Fragile narrow laggy asynchronous mismatched pipes kill productivity

Fragile narrow laggy asynchronous mismatched pipes kill productivity | Hacker News

Something I’ve been thinking about recently is how when I’ve worked on any kind of distributed system, including systems as simple as a web app with frontend and backend code, probably upwards of 80% of my time is spent on things I wouldn’t need to do if it weren’t distributed. I came up with the following description of why I think this kind of programming requires so much effort: Everything is fragile narrow laggy asynchronous mismatched untrusted pipes. I think every programmer who’s worked on a networked system has encountered each of these issues, this is just my effort to coherently describe all of them in one place. I hope to prompt you to consider all the different hassles at once and think about how much harder/easier your job would be if you did/didn’t have to deal with these things. I think this is part of why web companies like Twitter seem to have so much lower impressiveness per engineer productivity than other places like game companies or SpaceX, although there’s other pieces to that puzzle. While part of the difficulty of distributed systems is inherent in physics, I think there’s lots of ideas for making each part of the problem easier, many already in common use, and I’ll try to mention lots of them. I hope that we as programmers continually develop more of these techniques and especially general implementations that simplify a problem. Like serialization libraries reducing the need for hand-written parsers/writers, I think there’s a lot of developer time out there to save by implementing generalized solutions where we currently painstakingly reimplement common patterns. I also think all these costs mean you should try really hard to avoid making your system distributed if you don’t have to.

I’ll go over each piece in detail, but briefly, whenever we introduce a network connection we usually have to deal with something that is:

Fragile: The network connection or the other end can have hardware failures, these have different implications but both manifest as just a timeout. Everything needs to handle failure.
Narrow: Bandwidth is limited so we need to carefully design protocols to only send what they need.
Laggy: Network latency is noticeable so we need to carefully minimize round-trips.
Asynchronous: Especially with >2 input sources (UIs count) all sorts of races and edge cases can happen and need to be thought about and handled.
Mismatched: It’s often not possible to upgrade all systems atomically, so you need to handle different ends speaking different protocol versions.
Untrusted: If you don’t want everything to be taken down by one malfunction you need to defend against invalid inputs and being overwhelmed. Sometimes you also need to defend against actual attackers.
Pipes: Everything gets packed as bytes so you need to be able to (de)serialize your data.

All of these things can be mostly avoided when programming things that run on one computer, that is unless you end up optimizing performance and realizing your computer is actually a distributed system of cores and some of them come back. Some domains manage to avoid some of these but I’ve experienced subsets of these problems working on web apps, self-driving cars, a text editor, and high-performance systems, they’re everywhere.

This isn’t even all the problems, just things about the network. Tons of effort is also expended on things like how various bottlenecks often entail a complicated hierarchy of caches that need to be kept in sync with the underlying data store.
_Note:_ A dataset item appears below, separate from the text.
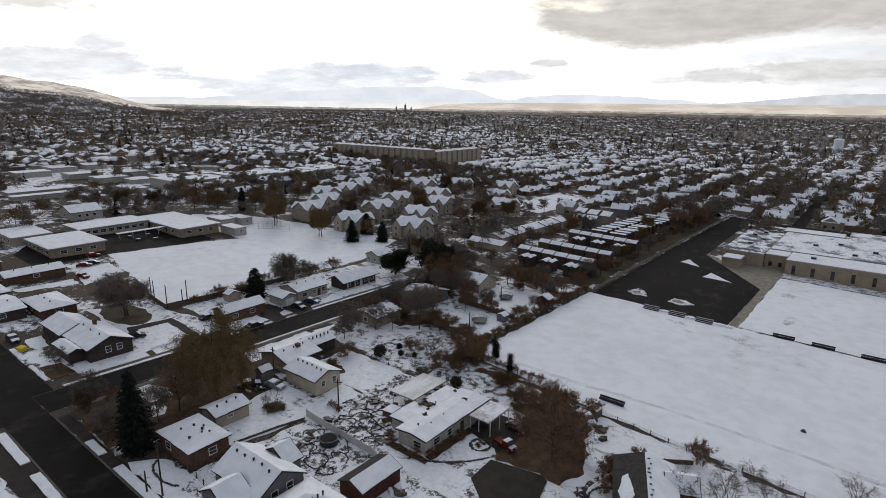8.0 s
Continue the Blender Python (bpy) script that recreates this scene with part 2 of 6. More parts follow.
M["blue_paint"] = mat_plain("dark_blue_car_paint", (0.035, 0.055, 0.10), 0.3, 0.2, 0.1, 1.0)
M["tank"] = mat_plain("pale_tank_paint", (0.80, 0.81, 0.82), 0.6, 0, 0.1, 0.3)


def mat_glass():
    m = Nodes("window_glass")
    m.gloss = 0.5
    return m.done(m.mix(m.ramp(m.noise(0.8), 0.4, 0.6), (0.015, 0.017, 0.02), (0.045, 0.048, 0.052)), 0.08)


M["glass"] = mat_glass()


def mat_leaf(name, a, b, c):
    m = Nodes(name)
    col = m.pick(m.island(), [a, b, c, tuple(0.6 * v for v in a)])
    tint = m.mix(m.math("MULTIPLY", m.random(), 0.35), col, b)
    return m.done(tint, 0.85)


M["tan_leaf"] = mat_leaf("dry_olive_tan_leaves", (0.212, 0.147, 0.072), (0.155, 0.108, 0.056), (0.255, 0.178, 0.084))
M["rust_leaf"] = mat_leaf("rust_brown_leaves", (0.165, 0.108, 0.052), (0.112, 0.078, 0.043), (0.200, 0.135, 0.060))
M["twig"] = mat_leaf("bare_twigs", (0.165, 0.138, 0.117), (0.120, 0.099, 0.084), (0.205, 0.170, 0.145))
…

One way you can avoid all this is to just not write a distributed system. There are plenty of cases you can do this and I think it’s worthwhile to try way harder than some people do to pack everything into one process. However past a certain point of reliability or scale, physics means you’re going to have to use multiple machines (unless you want to go the mainframe route).

Fragile

As you connect machines or increase reliability goals, the strategy of just crashing everything when one piece crashes (what multi-threaded/multi-core systems do) becomes increasingly unviable. Hardware will fail, wireless connections drop, entire data centers have their power or network taken out by squirrels. Some domains like customers with flaky internet also inevitably entail frequent connection failure.

In practice you need to write code to handle the failure cases and think carefully about what they are and what to do. This gets worse when merely noting the failure would drop important data, and you need to implement redundancy of data storage or transmission. Even worse, both another machine failing and a network connection breaking become visible just as some expected network packet not arriving after “too long”, introducing not only a delay but an ambiguity that can result in split-brain issues. Often something like TCP implements it for you but sometimes you have to implement your own heartbeating to periodically check that another system is still alive.

Attempts to make this easier include exceptions, TCP, concensus protocols and off-the-shelf redundant databases, but no solution eliminates the problem everywhere. One of my favourite attempts is Erlang’s process linking, monitoring and supervising which offers a philosophy that attempts to coalesce all sorts of failures into one easier to handle general case.

Narrow

Network bandwidth is often limited, especially over consumer or cellular internet. It may seem like this isn’t a limitation very often because you rarely hit bandwidth limits, but that’s because limited bandwidth is ingrained into everything you do. Whenever you design a distributed system you need to come up with a communication protocol that communicates on the order of what’s necessary rather than on the order of the total size of your data.

In a multi-threaded program, you might just pass a pointer to gigabytes of immutable or locked data for a thread to read what it wants from and not think anything of it. In a distributed system passing the entire memory representing your database is unthinkable and you need to spend time implementing other approaches.